The eagerly anticipated remake of Carl Sagan’s “Cosmos” has the internet abuzz with praise and criticism alike. Its premier episode features a surprisingly long segment about Giordano Bruno, who R.S. readers might remember in this post via Gabe Roberts. Most academics and historians would likely cringe at the dramatization of Bruno, however, portraying him as a pioneering scientist and free-thinker against a sea of closed-minded Catholic theocrats. The truth is messier, as David Sessions writes in The Daily Beast:
What Cosmos doesn’t mention is that Bruno’s conflict with the Catholic Church was theological, not scientific, even if it did involve his wild—and occasionally correct—guesses about the universe. As Discover magazine’s Corey Powell pointed out, the philosophers of the 16th century weren’t anything like scientists in the modern sense. Bruno, for instance, was a “pandeist,” which is the belief that God had transformed himself into all matter and ceased to exist as a distinct entity in himself. He believed in all sort of magic and spirits, and extrapolated those views far beyond his ideas about the infinity of the universe. In contrast to contemporaries who drew more modest conclusions from their similar ideas, Bruno agitated for an elaborate counter-theology, and was (unlike the poor, humble outcast portrayed in Cosmos) supported by powerful royal benefactors. The church didn’t even have a position on whether the Earth orbited the sun, and didn’t bring it up at Bruno’s trial. While the early-modern religious persecution certainly can’t be denied, Bruno was killed because he flamboyantly denied basic tenets of the Catholic faith, not because religious authorities were out to suppress all “freedom of thought.”
Cosmos’ treatment of Bruno as a “martyr for science” is just a small example of a kind of cultural myth we tell ourselves about the development of modern society, one that’s almost completely divorced from the messy reality. It’s a story of an upward march from ignorance and darkness, where bold, rebel intellectuals like Bruno faced down the tyrannical dogma of religion and eventually gave us secularism, democracy, and prosperity. Iconoclastic individuals are our heroes, and big, bad institutions—monarchies, patriarchies, churches—are the villains. In the process, our fascinating, convoluted history gets flattened into a kind of secular Bible story to remind us why individual freedom and “separation of church and state” are the most important things for us to believe in.
The real path to our modern selves is much more complicated—so complicated that academic historians still endlessly debate how it happened.
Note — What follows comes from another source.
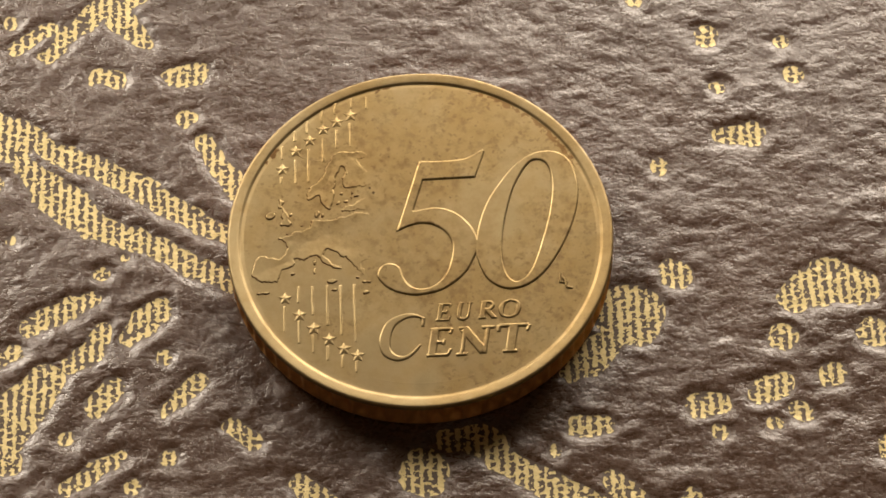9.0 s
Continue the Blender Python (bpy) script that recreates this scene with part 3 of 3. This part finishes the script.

While some scholars treat “the Enlightenment” as if it were a single movement, others argue that it unfolded differently—at different paces, in different styles—in different countries. Some argue that atheism was a central concern, while others think the “age of reason” was driven more by the desire for greater political freedom. Either way, deeply religious Catholic scholars contributed to many of the great discoveries of natural science, and even the foundations of disciplines like geology. Very few of the heroes of the Enlightenment were atheists, and even the scientific luminaries of the period fell for various forms of “occultism,” from alchemy to spirit-conjuring. Many were elitists who, despite their opposition to tyranny, remained contemptuous of the masses. The veneration of reason did notlead neatly or automatically to moderate democratic politics; in some cases, like the Terror of the French Revolution, it resulted in bloody brutality not much different from the sort visited on religious heretics like Bruno a few centuries before.